I left feeling absolutely gutted and knowing I would probably never hear from him again, that he just wanted a hook up, etc.

 

To my surprise, he text me later that day and added me on social media. We spoke consistently back and forth for a few days afterwards and threw around desires for one of us to travel to the other so we could see each other. By now my attraction to him was really escalating and it’s fair to say I got my hopes up.

 

I think both of us were too shy really to nail down any firm plans. Conversation fizzled out a bit and I noticed the length of time he would take to reply got longer and longer.

 

Eventually he hadn’t text me back for a week and I decided to move on and forget it all.
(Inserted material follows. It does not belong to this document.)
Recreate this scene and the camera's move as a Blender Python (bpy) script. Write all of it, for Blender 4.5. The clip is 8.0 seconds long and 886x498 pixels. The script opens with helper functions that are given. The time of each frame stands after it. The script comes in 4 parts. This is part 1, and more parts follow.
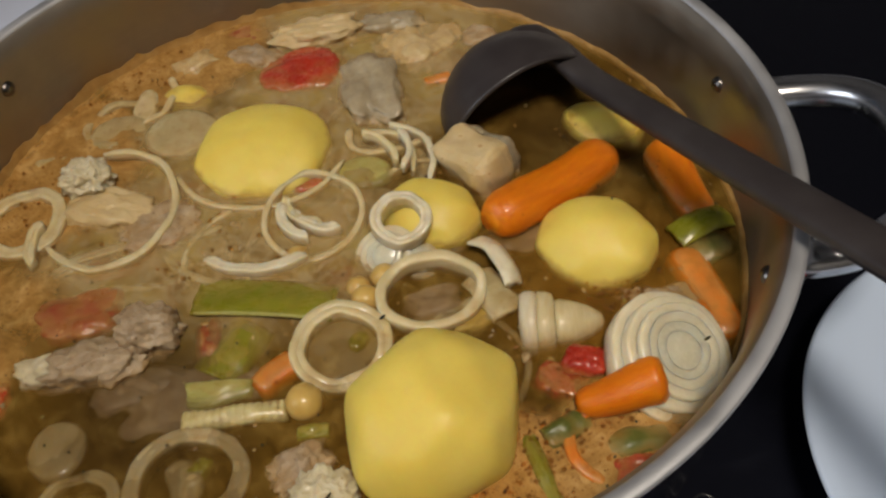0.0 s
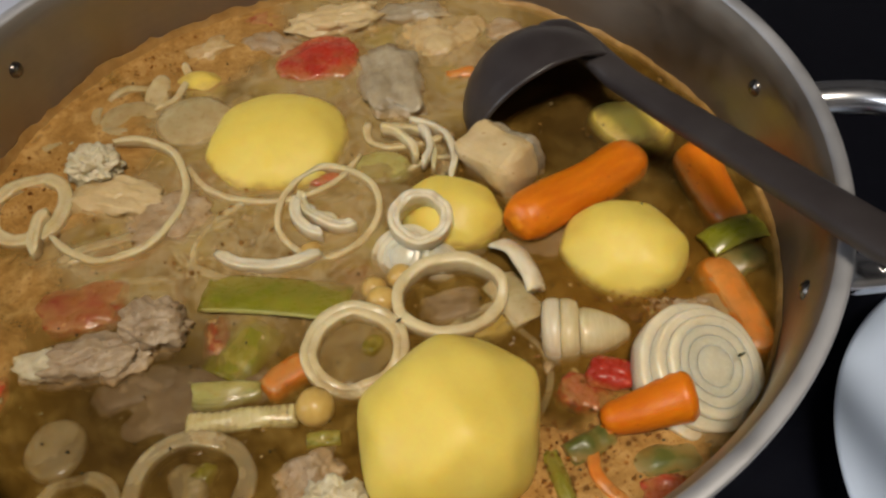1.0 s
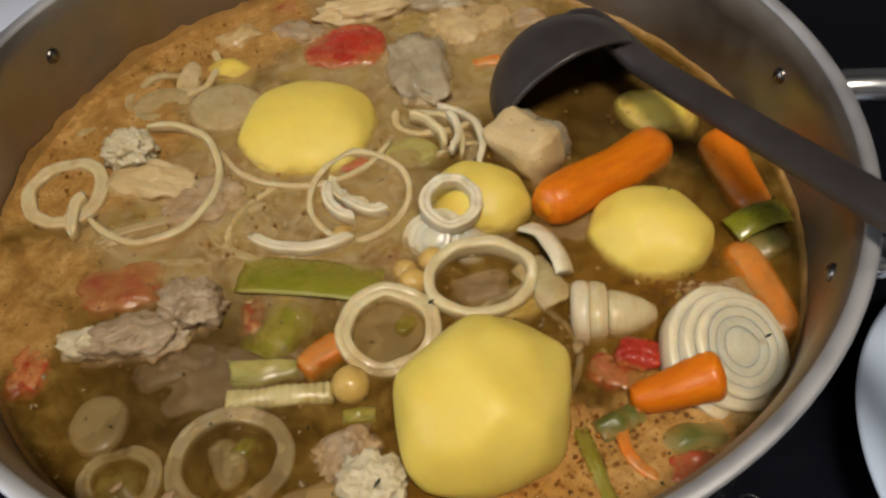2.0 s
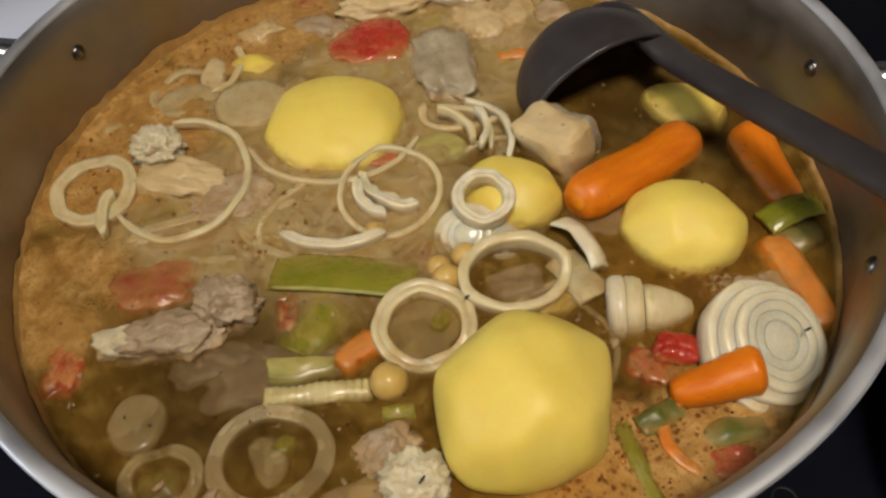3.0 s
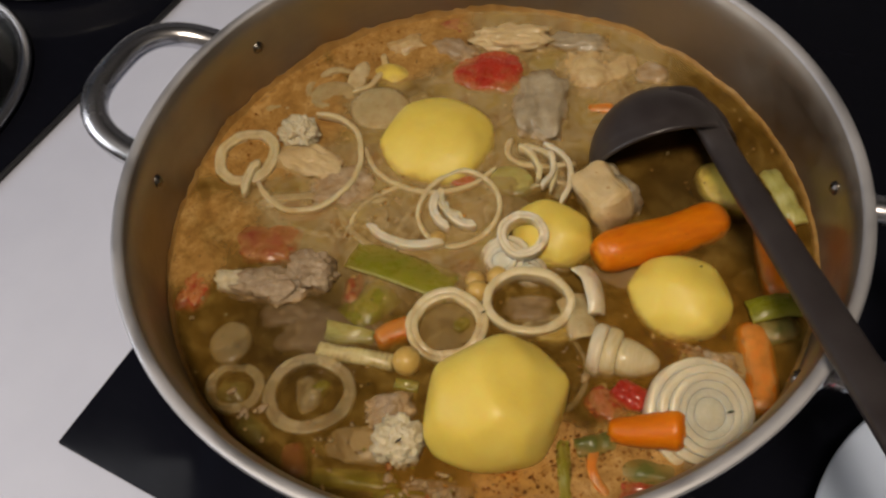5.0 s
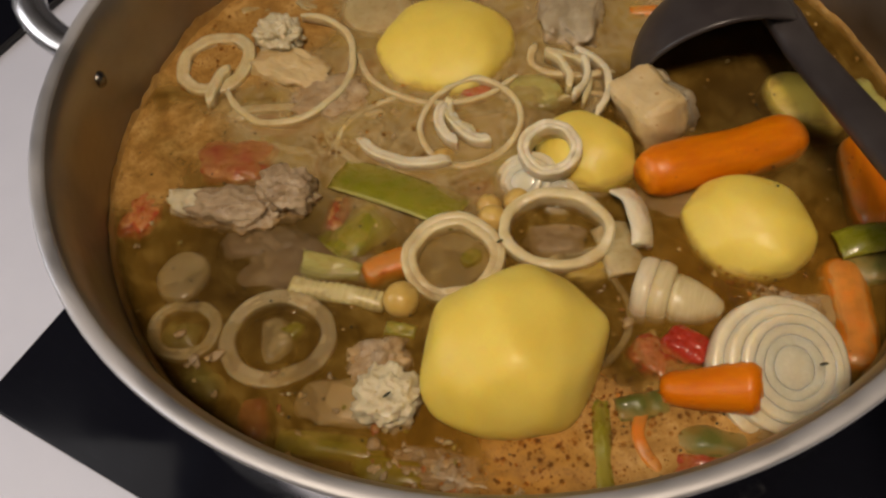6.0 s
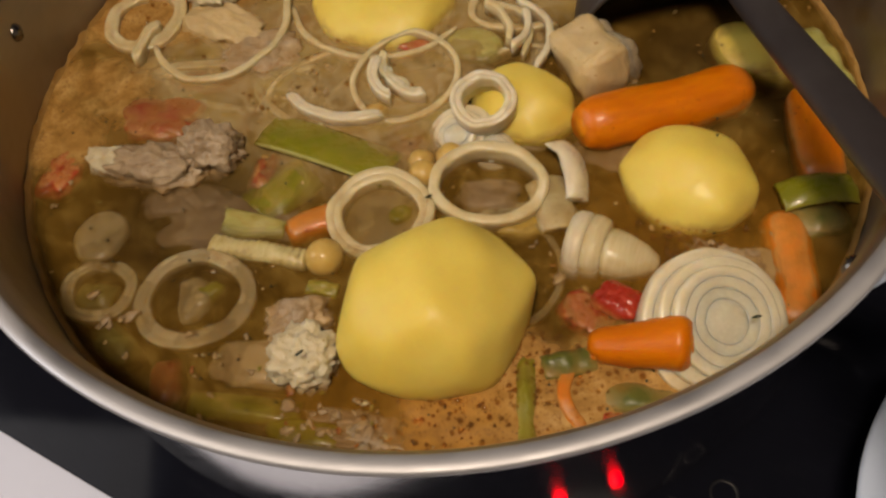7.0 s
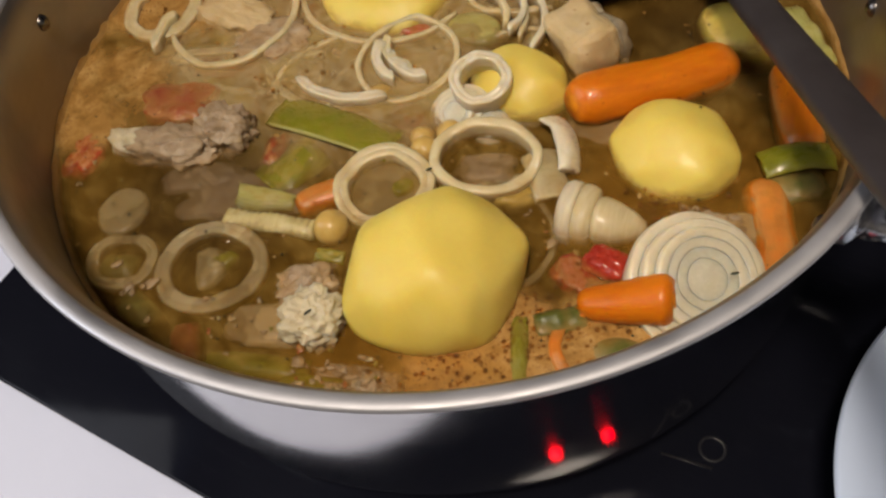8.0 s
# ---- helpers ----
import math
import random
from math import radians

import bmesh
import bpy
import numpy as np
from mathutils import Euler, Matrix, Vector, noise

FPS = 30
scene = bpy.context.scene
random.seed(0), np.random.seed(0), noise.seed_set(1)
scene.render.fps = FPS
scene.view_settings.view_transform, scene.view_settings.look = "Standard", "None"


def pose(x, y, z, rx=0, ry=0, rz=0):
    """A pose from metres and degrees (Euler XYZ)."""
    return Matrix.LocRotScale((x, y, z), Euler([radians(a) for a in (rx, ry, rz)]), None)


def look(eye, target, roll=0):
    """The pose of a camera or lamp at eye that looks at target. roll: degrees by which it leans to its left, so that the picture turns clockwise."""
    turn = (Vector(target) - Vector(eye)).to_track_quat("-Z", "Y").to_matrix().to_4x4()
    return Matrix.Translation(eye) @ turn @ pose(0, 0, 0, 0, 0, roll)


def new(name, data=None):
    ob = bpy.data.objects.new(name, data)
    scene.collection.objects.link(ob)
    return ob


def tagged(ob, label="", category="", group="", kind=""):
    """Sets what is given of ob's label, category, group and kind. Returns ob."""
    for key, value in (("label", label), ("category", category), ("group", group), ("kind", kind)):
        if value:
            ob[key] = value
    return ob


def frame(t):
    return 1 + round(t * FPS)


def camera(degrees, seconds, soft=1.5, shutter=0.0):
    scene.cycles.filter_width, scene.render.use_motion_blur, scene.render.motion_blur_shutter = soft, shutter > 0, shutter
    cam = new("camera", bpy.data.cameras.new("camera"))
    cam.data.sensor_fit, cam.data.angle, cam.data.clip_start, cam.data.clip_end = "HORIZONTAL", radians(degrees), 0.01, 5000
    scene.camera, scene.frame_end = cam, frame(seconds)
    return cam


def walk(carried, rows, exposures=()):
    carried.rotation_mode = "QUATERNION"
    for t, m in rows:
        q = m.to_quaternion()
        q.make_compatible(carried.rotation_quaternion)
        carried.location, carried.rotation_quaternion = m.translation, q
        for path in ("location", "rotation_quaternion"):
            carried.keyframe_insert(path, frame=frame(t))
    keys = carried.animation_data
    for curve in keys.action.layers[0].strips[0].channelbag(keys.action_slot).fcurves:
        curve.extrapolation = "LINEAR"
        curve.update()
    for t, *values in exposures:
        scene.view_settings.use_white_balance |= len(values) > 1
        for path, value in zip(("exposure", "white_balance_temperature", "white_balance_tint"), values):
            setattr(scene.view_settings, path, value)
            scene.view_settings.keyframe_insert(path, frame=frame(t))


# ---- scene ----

However, he did eventually text me back and I’m not just talking a one word response, I’m talking long, detailed texts with lots of questions. Sometimes we would get caught up in a “live” back and forth conversation until he would ghost me again for a few weeks and then would show up again!

 

Last night I hadn’t heard off him for 2-3 weeks, I’d been starting to go on first dates again with new people, when he popped up again after seeing id been away on social media. Again he had loads of questions and was sending me some really cute and thoughtful text messages. I stupidly responded within a few hours, again a conversation, then poof. Gone again.

 

I know many of you will probably be thinking “wow she needs to move on!” And I know that too, but I’m very curious as to why he would keep doing this? He can’t booty call me or have me as FWB because we live so far away from each other? Do I just take the plunge and directly ask him to come down and stay with me to see how serious, if at all, he is? I don’t know what to do? What’s his motive!!

Edited by Meg1880
Posted

Sounds like he's lonely/bored when he reaches out via text.

  • Like 2
Posted

He's your penpal. He has a connection with you and enjoys the conversations....I would call it a friendship of sorts.

  • Like 3
Posted
Sounds like he's lonely/bored when he reaches out via text.

 

Or just horny.

 

At this point he's not invested enough to keep the conversation going on a regular basis, or make the effort to travel to you. 130 miles is what, 2 hours of driving? That's not all that far!

Posted

I presume you know for sure that he definitely is not married?

 

He just views you as some sort of friend/penpal. He doesn't seem that interested (or even horny, frankly, he isn't even making the effort to see you for sex). It's 130 miles, that's 2 hours of driving, a bit long but if the connection were truly that strong he could still see you a few times a month.

Posted

Pretty sure he has a girlfriend, and just contacts you during gaps when he's bored.